M. [K] n’a déclaré aucun patrimoine mobilier, comme immobilier alors que le procès-verbal de l’assemblée générale des associés de la société Villas Energie de France en date du 3 juin 2016 permet de constater qu’il en détenait 464 actions, chacune ayant une valeur de 57,5738 euros, soit une valeur de 26.714 euros.

La vérification du caractère proportionné de l’engagement pris par la caution devant s’effectuer à la date où il est souscrit, la perte de valeur de ces titres par l’effet de la liquidation judiciaire de la société Villas Energie de France est inopérante alors qu’à la date du cautionnement, cette société était encore in bonis.

A la date du second cautionnement, les engagements déclarés par M.[K] s’élevaient à la somme cumulée de 42.823 euros, représentant 1,6 fois son seul patrimoine mobilier constitué d’actions de sa société et 12 mois de sa rémunération mensuelle de 3500 euros.

L’accroissement de ses engagements de 26.000 euros porte leur cumul à environ 68.800 euros et à 19 mois de salaire net la charge d’endettement compte tenu de la valeur du patrimoine mobilier.

Ces éléments ne caractérisent pas une disproportion manifeste au sens de l’article L.341-4 du code de la consommation.

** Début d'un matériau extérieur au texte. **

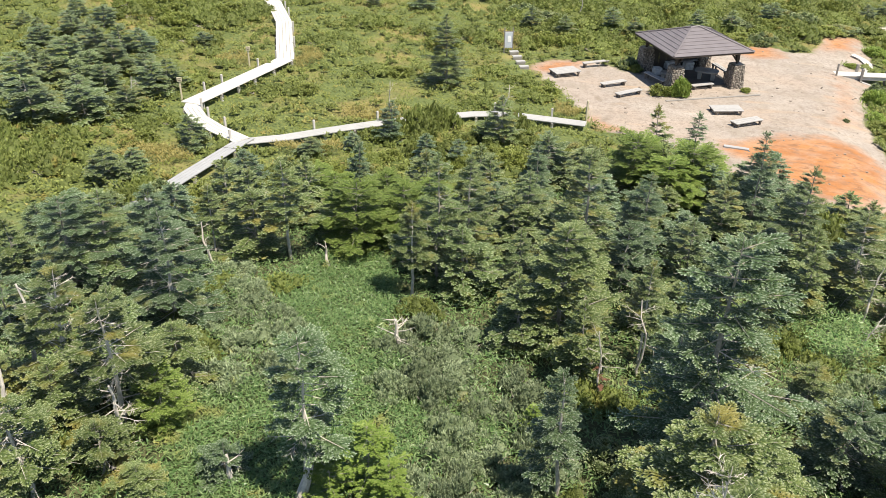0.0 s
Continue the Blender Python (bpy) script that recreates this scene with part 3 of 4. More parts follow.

En conséquence, la Caisse d’Epargne peut se prévaloir à l’encontre de M.[K] des engagements de caution contractés à son bénéfice, sans qu’il y ait lieu de rechercher si la caution se trouve, au jour où elle est appelée, en capacité d’y faire face et la cour confirmera le jugement.

PAR CES MOTIFS

La Cour statuant publiquement, contradictoirement, par mise à disposition de l’arrêt au greffe de la Cour, les parties en ayant été préalablement avisées dans les conditions prévues au deuxième alinéa de l’article 450 du Code de procédure civile, après en avoir délibéré conformément à la loi,

CONFIRME le jugement du tribunal de commerce de Grenoble du 19 février 2021 en ses chefs de dispositif soumis à la cour,

y ajoutant,

CONDAMNE M. [D] [K] à payer à la Caisse d’Epargne Provence Alpes Corse la somme complémentaire en cause d’appel de 2500 euros en application de l’article 700 du code de procédure civile,

CONDAMNE M. [D] [K] aux dépens de l’instance d’appel.

SIGNÉ par Mme Marie-Pierre FIGUET, Présidente et par Mme Alice RICHET, Greffière à laquelle la minute de la décision a été remise par le magistrat signataire.